=== To be done ===
Return all of the data exactly as written, without the pictures.

=== Data provided ===
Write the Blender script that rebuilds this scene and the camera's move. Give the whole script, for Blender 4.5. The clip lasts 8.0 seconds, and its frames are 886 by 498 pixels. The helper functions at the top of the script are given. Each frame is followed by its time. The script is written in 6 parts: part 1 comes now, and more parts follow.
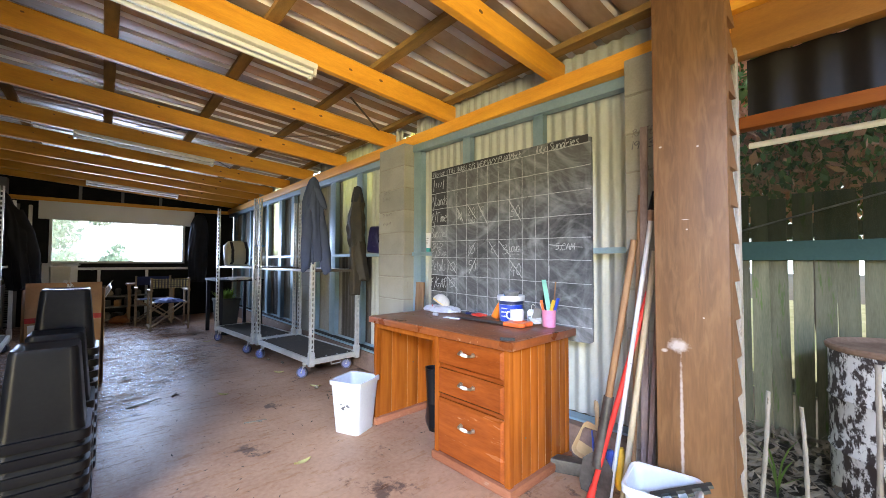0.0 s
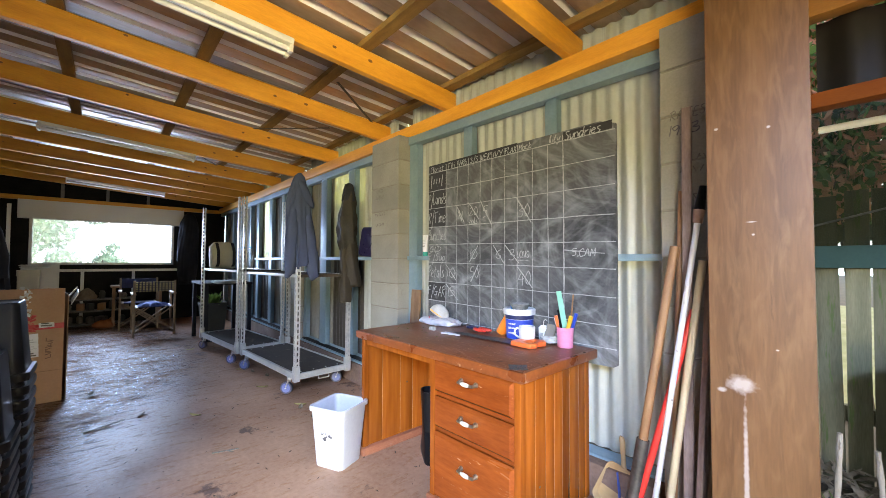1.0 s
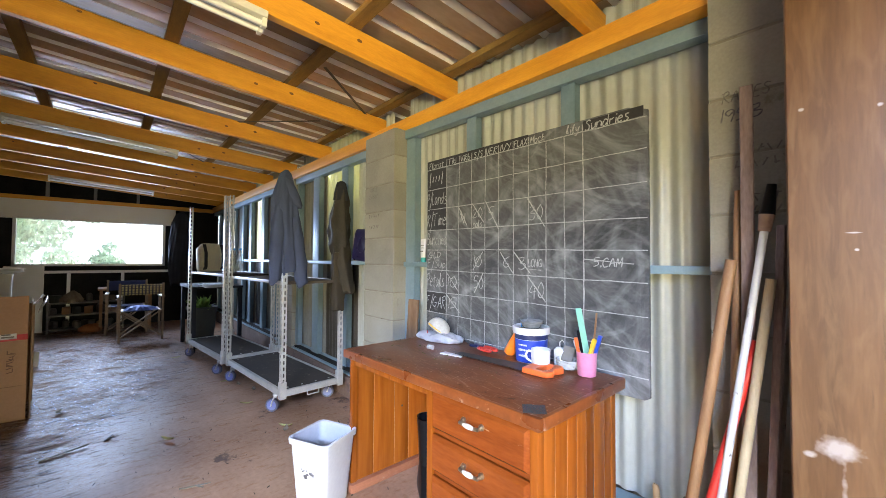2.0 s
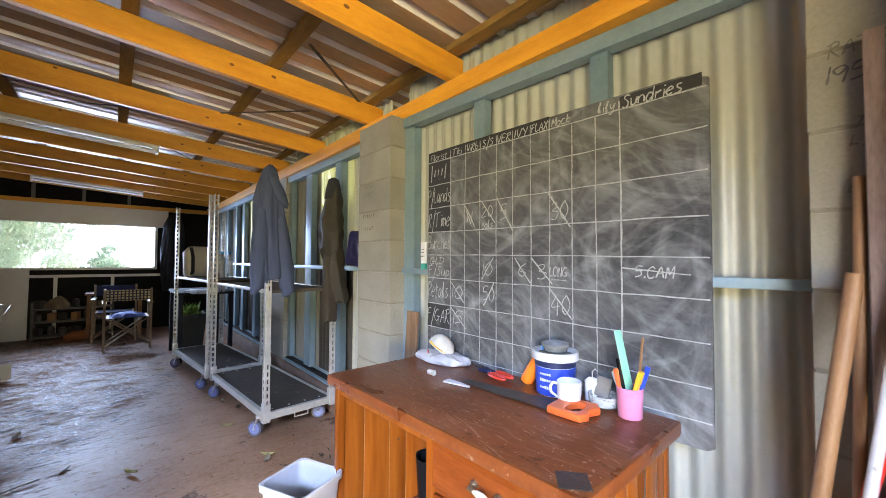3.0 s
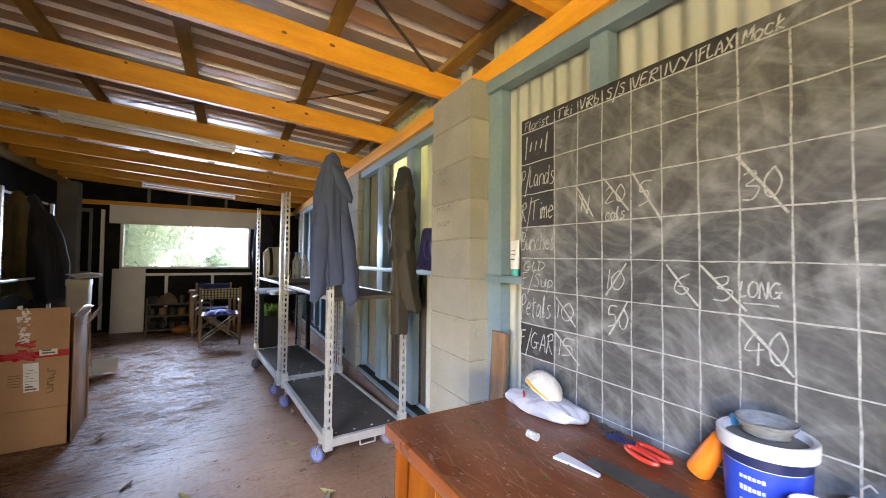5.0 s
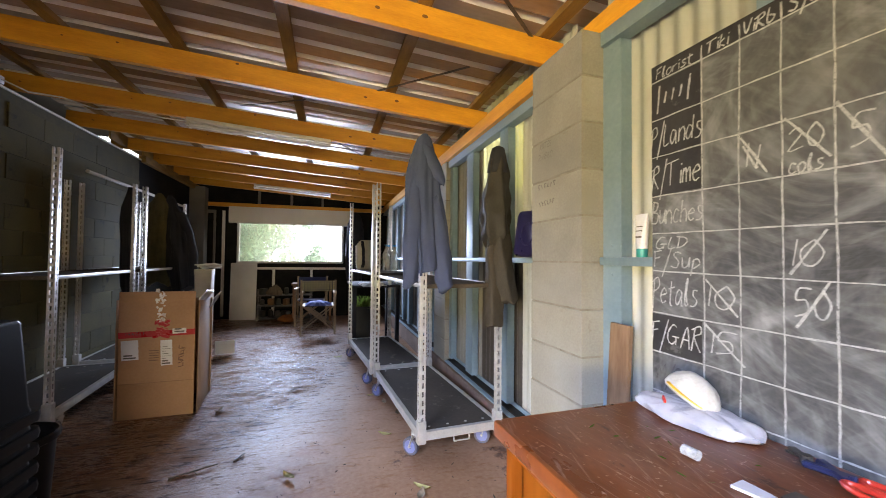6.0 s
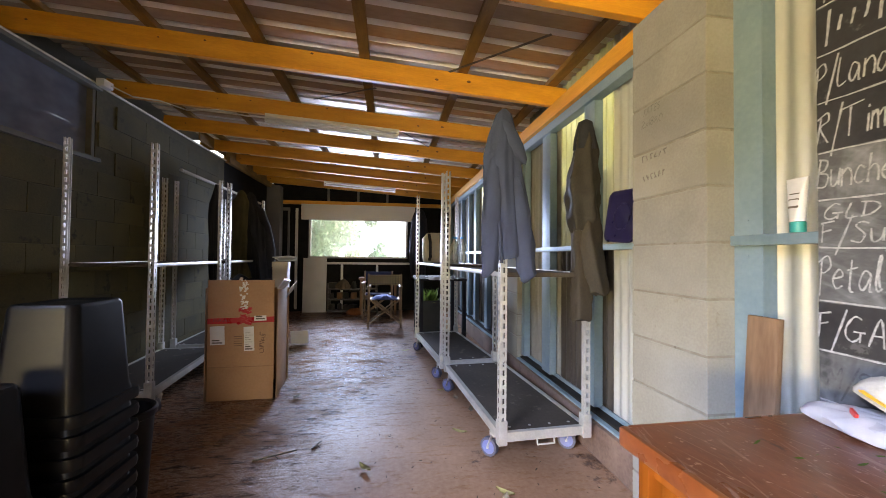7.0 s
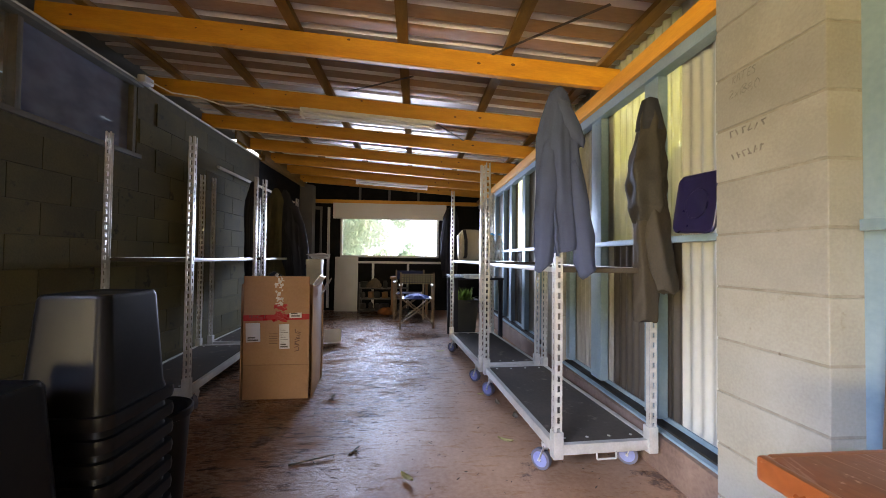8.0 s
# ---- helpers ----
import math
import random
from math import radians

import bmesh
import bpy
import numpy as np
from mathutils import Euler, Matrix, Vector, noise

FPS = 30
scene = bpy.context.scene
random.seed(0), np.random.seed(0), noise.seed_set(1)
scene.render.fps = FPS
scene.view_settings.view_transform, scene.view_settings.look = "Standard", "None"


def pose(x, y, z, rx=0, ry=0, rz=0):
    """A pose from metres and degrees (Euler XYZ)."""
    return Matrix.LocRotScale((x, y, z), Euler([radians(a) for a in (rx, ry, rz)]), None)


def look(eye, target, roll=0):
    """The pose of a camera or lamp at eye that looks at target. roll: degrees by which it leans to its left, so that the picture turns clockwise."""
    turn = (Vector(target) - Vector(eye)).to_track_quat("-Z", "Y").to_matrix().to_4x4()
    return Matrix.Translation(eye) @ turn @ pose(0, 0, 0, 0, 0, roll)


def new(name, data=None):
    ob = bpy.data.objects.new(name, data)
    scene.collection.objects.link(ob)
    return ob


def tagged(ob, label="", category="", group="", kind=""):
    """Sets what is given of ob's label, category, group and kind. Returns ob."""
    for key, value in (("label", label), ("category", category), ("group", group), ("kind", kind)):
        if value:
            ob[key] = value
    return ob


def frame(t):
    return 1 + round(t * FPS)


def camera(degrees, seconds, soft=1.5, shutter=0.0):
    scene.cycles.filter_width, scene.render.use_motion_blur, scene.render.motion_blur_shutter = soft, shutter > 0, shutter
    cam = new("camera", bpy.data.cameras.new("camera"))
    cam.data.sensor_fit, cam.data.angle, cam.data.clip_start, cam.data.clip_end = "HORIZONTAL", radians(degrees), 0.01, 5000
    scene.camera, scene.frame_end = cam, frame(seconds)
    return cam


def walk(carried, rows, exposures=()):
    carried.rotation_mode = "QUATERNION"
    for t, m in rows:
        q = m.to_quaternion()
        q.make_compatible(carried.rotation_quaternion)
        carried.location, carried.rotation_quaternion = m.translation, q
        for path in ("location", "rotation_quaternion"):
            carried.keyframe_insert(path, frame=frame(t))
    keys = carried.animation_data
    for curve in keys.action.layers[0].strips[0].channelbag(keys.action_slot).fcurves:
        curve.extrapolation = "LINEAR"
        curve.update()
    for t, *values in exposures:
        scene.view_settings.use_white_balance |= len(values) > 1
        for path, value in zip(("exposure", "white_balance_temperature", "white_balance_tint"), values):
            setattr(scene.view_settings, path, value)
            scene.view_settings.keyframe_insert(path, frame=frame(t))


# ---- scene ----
cam = camera(98.3, 8.0, 0.8, 0.2)
METRES, EYE, TILT, LEAN, TURN = 2.3, 1.14, 0.0, 0.0, 47.2
PATH = [
    (0, (0.213, 0.334, 1.136), (-1.282, 1.662, 1.203), 0.2),
    (0.5, (0.102, 0.443, 1.155), (-1.394, 1.769, 1.212), 0.3),
    (1, (-0.033, 0.577, 1.182), (-1.531, 1.901, 1.246), 0.3),
    (1.5, (-0.15, 0.679, 1.215), (-1.649, 2.001, 1.273), 0.2),
    (1.7, (-0.187, 0.716, 1.236), (-1.688, 2.037, 1.288), 0.3),
    (2.8, (-0.456, 0.974, 1.247), (-1.969, 2.28, 1.321), 0.4),
    (3, (-0.51, 1.012, 1.269), (-2.027, 2.315, 1.332), 0.3),
    (3.5, (-0.656, 1.11, 1.314), (-2.195, 2.386, 1.38), 0.3),
    (4, (-0.777, 1.179, 1.355), (-2.367, 2.391, 1.413), 0.2),
    (4.2, (-0.813, 1.209, 1.343), (-2.429, 2.386, 1.397), 0.3),
    (5.3, (-1.039, 1.328, 1.272), (-2.845, 2.186, 1.326), 0.6),
    (5.5, (-1.076, 1.334, 1.255), (-2.918, 2.111, 1.303), 0.6),
    (6, (-1.179, 1.301, 1.208), (-3.093, 1.881, 1.26), 0.6),
    (6.5, (-1.27, 1.262, 1.176), (-3.227, 1.671, 1.226), 0.6),
    (7, (-1.361, 1.227, 1.139), (-3.341, 1.511, 1.18), 0.6),
    (7.5, (-1.463, 1.19, 1.119), (-3.452, 1.391, 1.169), 0.7),
    (8, (-1.539, 1.146, 1.098), (-3.533, 1.291, 1.143), 0.7),
]
walk(cam, [(t, look(eye, target, roll)) for t, eye, target, roll in PATH], [(0, -0.27, 6700, 10), (1.5, -0.29, 6750, 10), (4, -0.12, 7000, 13), (6, 0.0, 7450, 16), (8, 0.0, 7450, 17)])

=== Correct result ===
Write the Blender script that rebuilds this scene and the camera's move. Give the whole script, for Blender 4.5. The clip lasts 8.0 seconds, and its frames are 886 by 498 pixels. The helper functions at the top of the script are given. Each frame is followed by its time. The script is written in 6 parts: part 1 comes now, and more parts follow.
0.0 s
1.0 s
2.0 s
3.0 s
5.0 s
6.0 s
7.0 s
8.0 s
# ---- helpers ----
import math
import random
from math import radians

import bmesh
import bpy
import numpy as np
from mathutils import Euler, Matrix, Vector, noise

FPS = 30
scene = bpy.context.scene
random.seed(0), np.random.seed(0), noise.seed_set(1)
scene.render.fps = FPS
scene.view_settings.view_transform, scene.view_settings.look = "Standard", "None"


def pose(x, y, z, rx=0, ry=0, rz=0):
    """A pose from metres and degrees (Euler XYZ)."""
    return Matrix.LocRotScale((x, y, z), Euler([radians(a) for a in (rx, ry, rz)]), None)


def look(eye, target, roll=0):
    """The pose of a camera or lamp at eye that looks at target. roll: degrees by which it leans to its left, so that the picture turns clockwise."""
    turn = (Vector(target) - Vector(eye)).to_track_quat("-Z", "Y").to_matrix().to_4x4()
    return Matrix.Translation(eye) @ turn @ pose(0, 0, 0, 0, 0, roll)


def new(name, data=None):
    ob = bpy.data.objects.new(name, data)
    scene.collection.objects.link(ob)
    return ob


def tagged(ob, label="", category="", group="", kind=""):
    """Sets what is given of ob's label, category, group and kind. Returns ob."""
    for key, value in (("label", label), ("category", category), ("group", group), ("kind", kind)):
        if value:
            ob[key] = value
    return ob


def frame(t):
    return 1 + round(t * FPS)


def camera(degrees, seconds, soft=1.5, shutter=0.0):
    scene.cycles.filter_width, scene.render.use_motion_blur, scene.render.motion_blur_shutter = soft, shutter > 0, shutter
    cam = new("camera", bpy.data.cameras.new("camera"))
    cam.data.sensor_fit, cam.data.angle, cam.data.clip_start, cam.data.clip_end = "HORIZONTAL", radians(degrees), 0.01, 5000
    scene.camera, scene.frame_end = cam, frame(seconds)
    return cam


def walk(carried, rows, exposures=()):
    carried.rotation_mode = "QUATERNION"
    for t, m in rows:
        q = m.to_quaternion()
        q.make_compatible(carried.rotation_quaternion)
        carried.location, carried.rotation_quaternion = m.translation, q
        for path in ("location", "rotation_quaternion"):
            carried.keyframe_insert(path, frame=frame(t))
    keys = carried.animation_data
    for curve in keys.action.layers[0].strips[0].channelbag(keys.action_slot).fcurves:
        curve.extrapolation = "LINEAR"
        curve.update()
    for t, *values in exposures:
        scene.view_settings.use_white_balance |= len(values) > 1
        for path, value in zip(("exposure", "white_balance_temperature", "white_balance_tint"), values):
            setattr(scene.view_settings, path, value)
            scene.view_settings.keyframe_insert(path, frame=frame(t))


# ---- scene ----
cam = camera(98.3, 8.0, 0.8, 0.2)
METRES, EYE, TILT, LEAN, TURN = 2.3, 1.14, 0.0, 0.0, 47.2
PATH = [
    (0, (0.213, 0.334, 1.136), (-1.282, 1.662, 1.203), 0.2),
    (0.5, (0.102, 0.443, 1.155), (-1.394, 1.769, 1.212), 0.3),
    (1, (-0.033, 0.577, 1.182), (-1.531, 1.901, 1.246), 0.3),
    (1.5, (-0.15, 0.679, 1.215), (-1.649, 2.001, 1.273), 0.2),
    (1.7, (-0.187, 0.716, 1.236), (-1.688, 2.037, 1.288), 0.3),
    (2.8, (-0.456, 0.974, 1.247), (-1.969, 2.28, 1.321), 0.4),
    (3, (-0.51, 1.012, 1.269), (-2.027, 2.315, 1.332), 0.3),
    (3.5, (-0.656, 1.11, 1.314), (-2.195, 2.386, 1.38), 0.3),
    (4, (-0.777, 1.179, 1.355), (-2.367, 2.391, 1.413), 0.2),
    (4.2, (-0.813, 1.209, 1.343), (-2.429, 2.386, 1.397), 0.3),
    (5.3, (-1.039, 1.328, 1.272), (-2.845, 2.186, 1.326), 0.6),
    (5.5, (-1.076, 1.334, 1.255), (-2.918, 2.111, 1.303), 0.6),
    (6, (-1.179, 1.301, 1.208), (-3.093, 1.881, 1.26), 0.6),
    (6.5, (-1.27, 1.262, 1.176), (-3.227, 1.671, 1.226), 0.6),
    (7, (-1.361, 1.227, 1.139), (-3.341, 1.511, 1.18), 0.6),
    (7.5, (-1.463, 1.19, 1.119), (-3.452, 1.391, 1.169), 0.7),
    (8, (-1.539, 1.146, 1.098), (-3.533, 1.291, 1.143), 0.7),
]
walk(cam, [(t, look(eye, target, roll)) for t, eye, target, roll in PATH], [(0, -0.27, 6700, 10), (1.5, -0.29, 6750, 10), (4, -0.12, 7000, 13), (6, 0.0, 7450, 16), (8, 0.0, 7450, 17)])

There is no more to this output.